WISCONSIN EMPLOYMENT RELATIONS COMMISSION
By Richard B. McLaughlin /s/
Richard B. McLaughlin, Examiner
1. 68 OAG 31, 34 (1979). The opinion letter was requested by the Wisconsin Real Estate Examining Board and concerned the "denial, limitation, suspension or revocation of licenses."
2. Unified School District No. 1 of Racine County, Wisconsin, Dec. No. 15915-B (Hoornstra with final authority for WERC, 12/77), at 3.
3. See County of Waukesha, Dec. No. 24110-A (Honeyman, 10/87), aff'd Dec. No. 24110-A (WERC, 3/88); and Moraine Park Technical College et al., Dec. No. 25747-C (McLaughlin, 9/89), aff'd Dec. No. 25747-D (WERC, 1/90). For judicial approval, see Village of River Hills, Dec. No. 24570 (WERC, 6/87), aff'd Dec. No. 87-CV-3897 (Dane County Cir. Ct., 9/87), aff'd Dec. No. 87-1812 (CtApp, 3/88). The procedural history of the case is summarized in Village of River Hills, Dec. No. 24570-B (Greco, 4/88).
4. Sec. 111.07(2)(a), Stats., which states: "any such complaint may be amended in the discretion of the commission at any time prior to the issuance of a final order . . ."

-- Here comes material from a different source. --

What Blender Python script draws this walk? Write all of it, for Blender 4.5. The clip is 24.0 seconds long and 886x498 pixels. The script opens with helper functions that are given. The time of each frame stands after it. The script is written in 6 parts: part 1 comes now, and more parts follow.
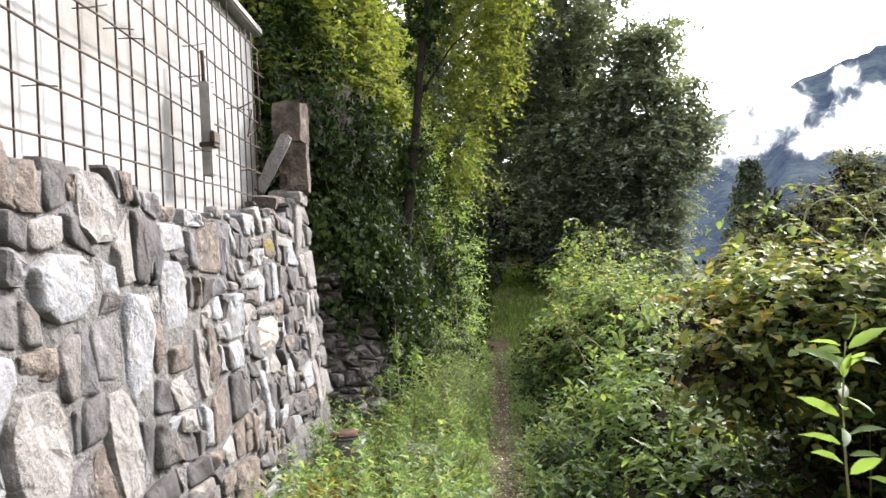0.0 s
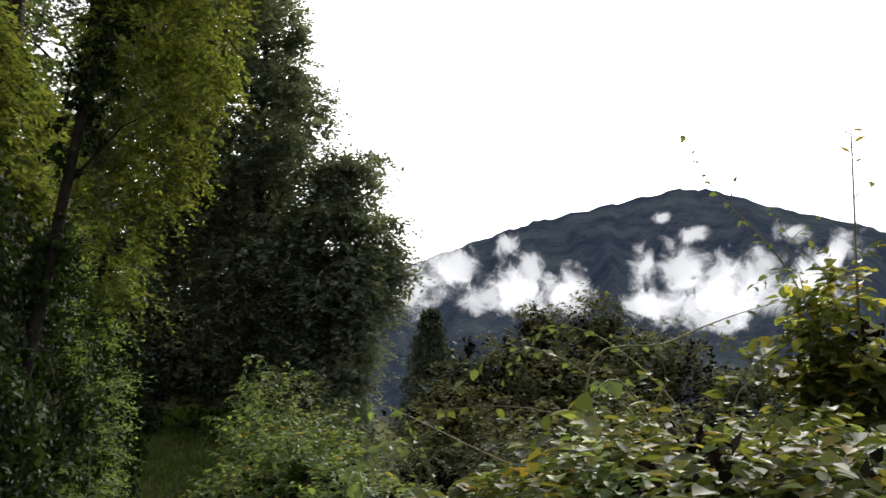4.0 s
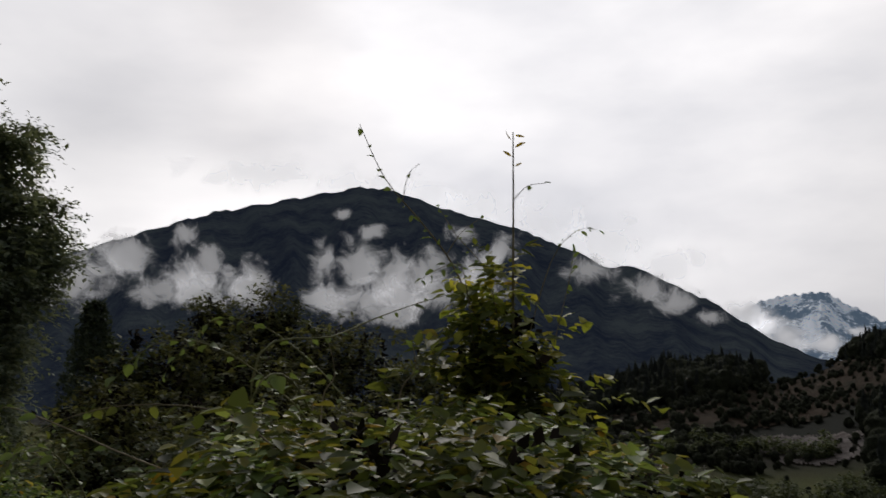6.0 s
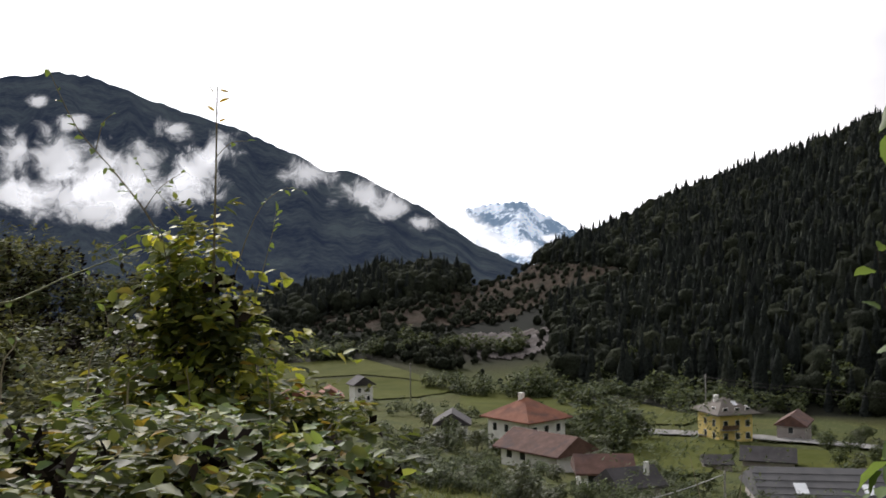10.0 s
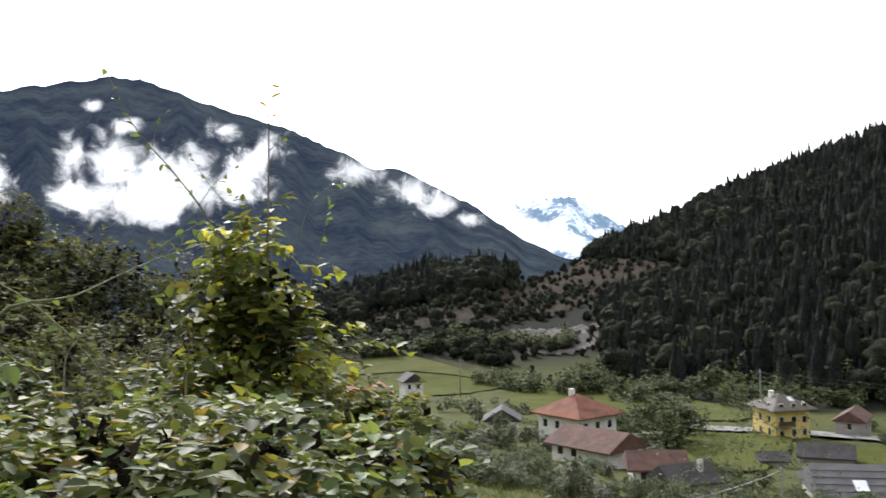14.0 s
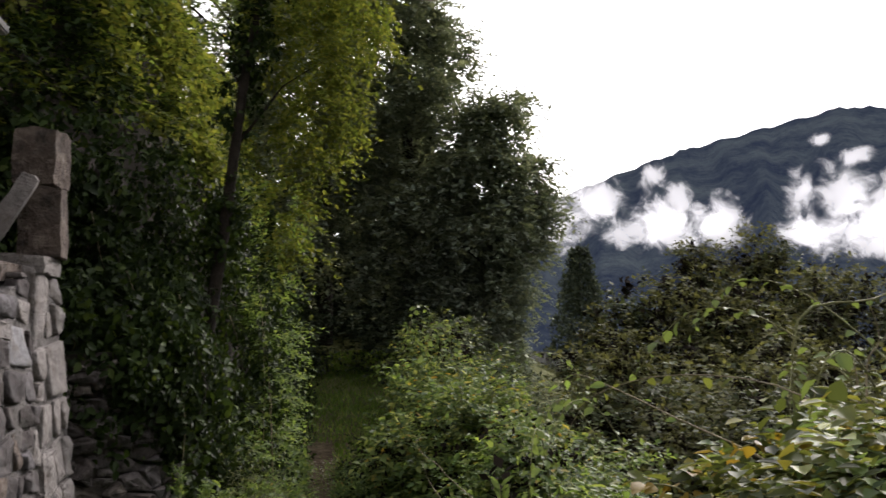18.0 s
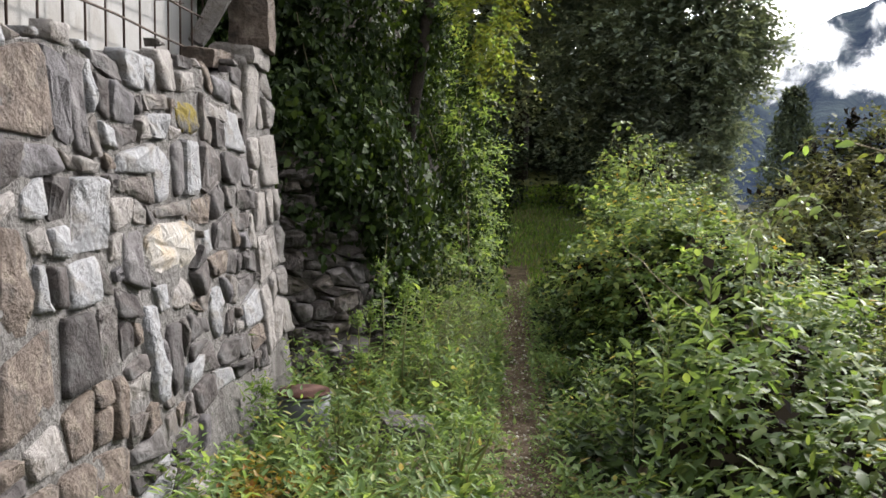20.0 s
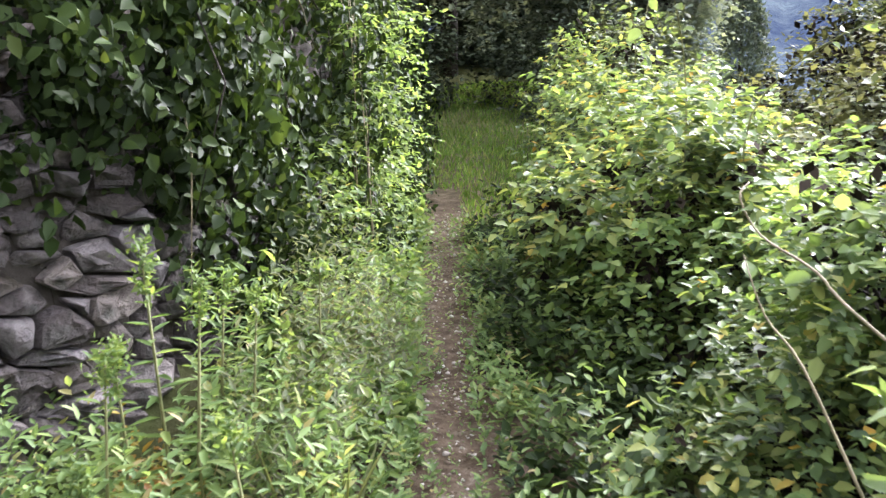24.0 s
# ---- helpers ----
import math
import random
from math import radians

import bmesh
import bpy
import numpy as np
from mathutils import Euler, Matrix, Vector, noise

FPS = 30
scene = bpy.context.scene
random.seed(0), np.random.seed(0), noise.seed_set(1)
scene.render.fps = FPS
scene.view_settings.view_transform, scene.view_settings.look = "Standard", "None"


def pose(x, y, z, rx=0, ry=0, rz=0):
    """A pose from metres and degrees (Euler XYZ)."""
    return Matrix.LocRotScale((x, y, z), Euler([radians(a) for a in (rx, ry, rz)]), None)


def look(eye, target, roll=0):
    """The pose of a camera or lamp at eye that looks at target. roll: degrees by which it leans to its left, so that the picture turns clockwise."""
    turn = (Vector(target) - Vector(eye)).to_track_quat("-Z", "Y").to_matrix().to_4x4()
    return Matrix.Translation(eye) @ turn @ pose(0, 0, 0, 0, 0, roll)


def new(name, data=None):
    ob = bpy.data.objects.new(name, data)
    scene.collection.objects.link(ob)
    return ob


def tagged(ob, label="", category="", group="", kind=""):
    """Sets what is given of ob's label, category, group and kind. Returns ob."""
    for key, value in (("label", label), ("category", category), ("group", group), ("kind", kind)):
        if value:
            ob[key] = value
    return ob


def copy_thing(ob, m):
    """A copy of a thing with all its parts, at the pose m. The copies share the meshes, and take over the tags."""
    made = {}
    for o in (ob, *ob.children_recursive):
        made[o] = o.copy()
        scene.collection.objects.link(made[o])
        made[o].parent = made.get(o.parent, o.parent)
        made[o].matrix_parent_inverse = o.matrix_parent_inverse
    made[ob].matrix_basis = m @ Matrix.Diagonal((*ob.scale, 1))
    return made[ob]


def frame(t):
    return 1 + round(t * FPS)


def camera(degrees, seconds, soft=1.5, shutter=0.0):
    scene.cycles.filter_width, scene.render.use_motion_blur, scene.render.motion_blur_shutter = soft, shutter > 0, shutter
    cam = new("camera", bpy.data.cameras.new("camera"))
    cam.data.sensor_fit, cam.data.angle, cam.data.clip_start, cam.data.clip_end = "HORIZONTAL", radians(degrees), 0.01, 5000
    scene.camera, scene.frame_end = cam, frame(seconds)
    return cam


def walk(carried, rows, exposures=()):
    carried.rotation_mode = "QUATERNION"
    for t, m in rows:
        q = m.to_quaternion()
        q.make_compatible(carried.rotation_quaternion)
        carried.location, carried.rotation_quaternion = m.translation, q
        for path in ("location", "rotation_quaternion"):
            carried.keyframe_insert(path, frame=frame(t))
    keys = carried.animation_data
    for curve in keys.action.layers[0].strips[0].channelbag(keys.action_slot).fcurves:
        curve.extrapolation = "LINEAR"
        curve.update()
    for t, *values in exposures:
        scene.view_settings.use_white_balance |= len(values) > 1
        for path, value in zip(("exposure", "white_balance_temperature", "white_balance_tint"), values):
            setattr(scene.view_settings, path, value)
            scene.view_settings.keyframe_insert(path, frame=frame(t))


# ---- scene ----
# ---------------------------------------------------------------- camera and walk
cam = camera(53.5, 24.0, soft=1.5, shutter=0.3)
METRES, EYE, TILT, LEAN, TURN = 6.4, 1.6, 0.0, 2.7, 0.0
ROWS = [
    (0.0, 0.0, 0.0, 0.0, 0.0, 0.0, -0.0),
    (0.5, 0.0048, 0.0524, -0.0013, -0.01, 1.3, -2.44),
    (1.0, 0.0113, 0.0996, 0.0015, -1.31, 6.98, -4.65),
    (1.5, 0.0078, 0.1447, 0.0038, -10.37, 6.17, -2.54),
    (3.5, 0.0183, 0.261, 0.0052, -18.45, 9.21, -1.36),
    (4.0, 0.0322, 0.2784, 0.0057, -20.87, 9.67, -2.86),
    (4.5, 0.0413, 0.2901, 0.008, -24.61, 11.32, -2.19),
    (5.0, 0.0462, 0.2966, 0.0089, -32.11, 11.96, -1.81),
    (5.5, 0.0489, 0.2949, 0.0083, -37.8, 11.47, -1.79),
    (6.0, 0.0475, 0.2925, 0.0067, -41.48, 10.02, -1.36),
    (6.5, 0.0437, 0.2914, 0.0056, -45.23, 8.8, -1.75),
    (7.0, 0.0419, 0.2902, 0.0047, -49.58, 7.34, -1.83),
    (7.5, 0.0379, 0.2845, 0.0044, -54.21, 5.02, -0.74),
    (8.0, 0.0361, 0.2788, 0.0081, -57.52, 3.1, 0.35),
    (8.5, 0.0374, 0.2765, 0.0145, -59.6, 0.53, 0.66),
    (9.0, 0.0389, 0.2748, 0.0273, -58.63, -0.91, 0.48),
    (9.5, 0.0407, 0.2747, 0.0378, -58.88, 2.32, -0.64),
    (10.0, 0.0391, 0.271, 0.0464, -59.75, 4.04, -0.73),
    (10.5, 0.0369, 0.2712, 0.0471, -67.72, 3.22, -1.79),
    (12.5, 0.0372, 0.2664, 0.043, -73.15, -7.88, 0.79),
    (13.0, 0.0373, 0.2675, 0.0429, -72.07, -2.88, 0.39),
    (13.5, 0.0394, 0.2717, 0.0427, -62.09, 1.94, 0.12),
    (14.0, 0.0399, 0.275, 0.0431, -56.58, 3.79, -0.28),
    (14.5, 0.0371, 0.2767, 0.0451, -50.54, 5.24, -0.91),
    (15.0, 0.0357, 0.2819, 0.0456, -45.2, 7.17, -0.95),
    (15.5, 0.0359, 0.2921, 0.0463, -38.85, 8.79, -0.92),
    (16.0, 0.0283, 0.2929, 0.046, -31.47, 9.66, -0.86),
    (16.5, 0.0238, 0.2938, 0.043, -26.27, 8.23, -0.89),
    (17.0, 0.0202, 0.2969, 0.0401, -21.43, 6.87, -0.87),
    (17.5, 0.0189, 0.3006, 0.0323, -16.34, 5.3, -0.76),
    (18.0, 0.0103, 0.2981, 0.022, -11.37, 5.17, -1.92),
    (18.5, 0.0089, 0.3023, 0.0096, -8.29, 6.21, -4.56),
    (19.0, 0.008, 0.3017, -0.0055, -6.03, 1.78, -4.35),
    (19.5, 0.0073, 0.3063, -0.0164, 0.11, -2.76, -4.5),
    (21.5, 0.0075, 0.4731, -0.034, 0.99, -7.78, -1.81),
    (22.0, 0.0134, 0.5332, -0.0376, -3.29, -8.26, 0.16),
    (22.5, 0.0221, 0.5951, -0.0402, 0.02, -10.48, -2.13),
    (23.0, 0.0237, 0.6677, -0.0379, -4.59, -9.4, -0.82),
    (23.5, 0.0354, 0.7305, -0.0411, -4.31, -10.92, -1.19),
    (24.0, 0.0462, 0.7947, -0.0419, -3.36, -11.34, -1.86),
]
EXPOSURES = [(t, e, k, n) for t, e, k, n in (
    (0.0, 1.8, 6400, 13), (1.0, 2.05, 6350, 14), (1.5, 1.9, 6400, 12), (3.5, 0.35, 6500, 12), (4.0, 0.0, 6500, 12), (5.0, -0.75, 6600, 13), (6.0, -1.7, 6600, 13), (7.0, -1.85, 6500, 13), (8.0, -1.4, 6500, 14), (9.0, -0.3, 6600, 20),
    (10.0, -0.25, 6500, 14), (10.5, -0.25, 6500, 13), (12.5, 1.75, 5300, 33), (13.0, 1.8, 5300, 33), (14.0, 0.45, 6300, 12), (15.0, -0.55, 6500, 13), (16.0, -1.5, 6600, 14), (17.0, -0.8, 6600, 14),
    (18.0, 0.15, 6600, 18), (19.0, 0.75, 6600, 15), (19.5, 0.9, 6500, 12), (21.5, 2.0, 6400, 12), (23.0, 2.15, 6150, 17), (24.0, 2.6, 5950, 21))]
walk(cam, [(t, pose(0, 0, EYE, TILT, LEAN, TURN) @ pose(METRES * x, METRES * y, METRES * z, 90 + pitch, roll, yaw))
           for t, x, y, z, yaw, pitch, roll in ROWS], EXPOSURES)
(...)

5. See ERC 12.02(5)(a), Wis. Adm. Code.
6. Moraine Park Technical College et al., Dec. No. 25747-B (McLaughlin, 3/89), aff'd, Dec. No. 25747-D (WERC, 1/90).
7. The Developing Labor Law, Hardin (BNA, 1992) at 1409.
8. See AFSCME, Council 24, WSEU, AFL-CIO, Local No. 1, Dec. No. 22320-A (McLaughlin, 12/85), aff'd, Dec. No. 22320-B (WERC, 7/86).
9. Ibid.; see also The Developing Labor Law, at 1442 et. seq.
10. City of Oak Creek, Dec. No. 27074-C (WERC, 5/93) at 10.
11. Sec. 111.70(1)(k), Stats.
12. Local 950, International Union of Operating Engineers, Dec. No. 21050-C (WERC, 7/84).
13. See, generally, Mahnke v. WERC, 66 Wis.2d 524 (1975).
14. The "in-part" test applied to violations of Sec. 111.70(3)(a)3, Stats., was applied by the Wisconsin Supreme Court to MERA cases in Muskego-Norway C.S.J.S.D. No. 9 v. WERB, 35 Wis.2d 540 (1967) and is discussed at length in Employment Relations Dept. v. WERC, 122 Wis.2d 132 (1985).